EXERCISE DIRECTIONS:
Omit all pictures, then retype the data exactly as given.

PROVIDED DATA:

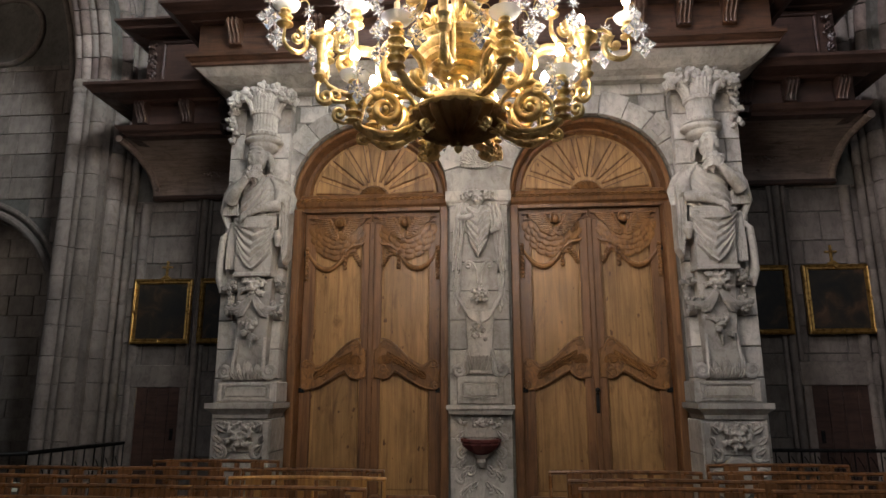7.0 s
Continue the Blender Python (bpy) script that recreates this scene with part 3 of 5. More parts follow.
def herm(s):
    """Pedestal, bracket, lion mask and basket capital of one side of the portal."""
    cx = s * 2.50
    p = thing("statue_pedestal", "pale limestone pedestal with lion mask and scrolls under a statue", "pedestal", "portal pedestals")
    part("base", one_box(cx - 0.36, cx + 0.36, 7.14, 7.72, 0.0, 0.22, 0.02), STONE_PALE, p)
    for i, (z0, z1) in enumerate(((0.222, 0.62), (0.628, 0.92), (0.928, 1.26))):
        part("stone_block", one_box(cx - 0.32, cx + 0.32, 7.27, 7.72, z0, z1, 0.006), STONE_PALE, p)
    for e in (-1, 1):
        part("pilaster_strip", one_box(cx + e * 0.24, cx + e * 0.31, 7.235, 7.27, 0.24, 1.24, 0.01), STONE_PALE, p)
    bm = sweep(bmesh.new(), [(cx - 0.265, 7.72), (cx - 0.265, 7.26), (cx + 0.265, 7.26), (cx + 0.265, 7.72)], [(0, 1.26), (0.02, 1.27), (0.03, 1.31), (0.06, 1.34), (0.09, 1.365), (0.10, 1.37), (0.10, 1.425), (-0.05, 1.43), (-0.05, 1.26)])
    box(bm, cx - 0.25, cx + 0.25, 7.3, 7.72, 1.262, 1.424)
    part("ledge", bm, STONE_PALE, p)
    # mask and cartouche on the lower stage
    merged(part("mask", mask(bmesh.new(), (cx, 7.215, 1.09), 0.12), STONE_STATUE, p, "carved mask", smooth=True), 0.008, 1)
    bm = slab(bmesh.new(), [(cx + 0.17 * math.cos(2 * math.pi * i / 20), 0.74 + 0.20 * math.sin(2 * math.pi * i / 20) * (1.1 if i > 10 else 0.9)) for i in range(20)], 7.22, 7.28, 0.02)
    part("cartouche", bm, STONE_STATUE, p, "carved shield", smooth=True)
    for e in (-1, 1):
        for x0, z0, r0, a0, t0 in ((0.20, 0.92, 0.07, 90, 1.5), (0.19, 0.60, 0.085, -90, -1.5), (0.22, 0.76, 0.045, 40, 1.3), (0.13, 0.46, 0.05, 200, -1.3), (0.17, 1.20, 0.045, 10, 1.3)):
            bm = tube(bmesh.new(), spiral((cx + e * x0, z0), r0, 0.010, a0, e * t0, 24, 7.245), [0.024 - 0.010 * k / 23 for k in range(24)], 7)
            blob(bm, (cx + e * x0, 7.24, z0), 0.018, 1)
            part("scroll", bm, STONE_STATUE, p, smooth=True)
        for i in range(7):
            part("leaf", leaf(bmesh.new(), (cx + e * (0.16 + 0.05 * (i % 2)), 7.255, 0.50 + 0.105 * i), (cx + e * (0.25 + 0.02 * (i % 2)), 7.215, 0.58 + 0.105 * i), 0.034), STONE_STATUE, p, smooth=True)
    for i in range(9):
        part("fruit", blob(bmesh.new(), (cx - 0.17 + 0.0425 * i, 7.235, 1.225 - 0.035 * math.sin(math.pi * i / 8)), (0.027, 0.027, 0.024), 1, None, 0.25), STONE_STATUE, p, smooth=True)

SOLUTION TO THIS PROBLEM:
7.0 s
Continue the Blender Python (bpy) script that recreates this scene with part 3 of 5. More parts follow.
def herm(s):
    """Pedestal, bracket, lion mask and basket capital of one side of the portal."""
    cx = s * 2.50
    p = thing("statue_pedestal", "pale limestone pedestal with lion mask and scrolls under a statue", "pedestal", "portal pedestals")
    part("base", one_box(cx - 0.36, cx + 0.36, 7.14, 7.72, 0.0, 0.22, 0.02), STONE_PALE, p)
    for i, (z0, z1) in enumerate(((0.222, 0.62), (0.628, 0.92), (0.928, 1.26))):
        part("stone_block", one_box(cx - 0.32, cx + 0.32, 7.27, 7.72, z0, z1, 0.006), STONE_PALE, p)
    for e in (-1, 1):
        part("pilaster_strip", one_box(cx + e * 0.24, cx + e * 0.31, 7.235, 7.27, 0.24, 1.24, 0.01), STONE_PALE, p)
    bm = sweep(bmesh.new(), [(cx - 0.265, 7.72), (cx - 0.265, 7.26), (cx + 0.265, 7.26), (cx + 0.265, 7.72)], [(0, 1.26), (0.02, 1.27), (0.03, 1.31), (0.06, 1.34), (0.09, 1.365), (0.10, 1.37), (0.10, 1.425), (-0.05, 1.43), (-0.05, 1.26)])
    box(bm, cx - 0.25, cx + 0.25, 7.3, 7.72, 1.262, 1.424)
    part("ledge", bm, STONE_PALE, p)
    # mask and cartouche on the lower stage
    merged(part("mask", mask(bmesh.new(), (cx, 7.215, 1.09), 0.12), STONE_STATUE, p, "carved mask", smooth=True), 0.008, 1)
    bm = slab(bmesh.new(), [(cx + 0.17 * math.cos(2 * math.pi * i / 20), 0.74 + 0.20 * math.sin(2 * math.pi * i / 20) * (1.1 if i > 10 else 0.9)) for i in range(20)], 7.22, 7.28, 0.02)
    part("cartouche", bm, STONE_STATUE, p, "carved shield", smooth=True)
    for e in (-1, 1):
        for x0, z0, r0, a0, t0 in ((0.20, 0.92, 0.07, 90, 1.5), (0.19, 0.60, 0.085, -90, -1.5), (0.22, 0.76, 0.045, 40, 1.3), (0.13, 0.46, 0.05, 200, -1.3), (0.17, 1.20, 0.045, 10, 1.3)):
            bm = tube(bmesh.new(), spiral((cx + e * x0, z0), r0, 0.010, a0, e * t0, 24, 7.245), [0.024 - 0.010 * k / 23 for k in range(24)], 7)
            blob(bm, (cx + e * x0, 7.24, z0), 0.018, 1)
            part("scroll", bm, STONE_STATUE, p, smooth=True)
        for i in range(7):
            part("leaf", leaf(bmesh.new(), (cx + e * (0.16 + 0.05 * (i % 2)), 7.255, 0.50 + 0.105 * i), (cx + e * (0.25 + 0.02 * (i % 2)), 7.215, 0.58 + 0.105 * i), 0.034), STONE_STATUE, p, smooth=True)
    for i in range(9):
        part("fruit", blob(bmesh.new(), (cx - 0.17 + 0.0425 * i, 7.235, 1.225 - 0.035 * math.sin(math.pi * i / 8)), (0.027, 0.027, 0.024), 1, None, 0.25), STONE_STATUE, p, smooth=True)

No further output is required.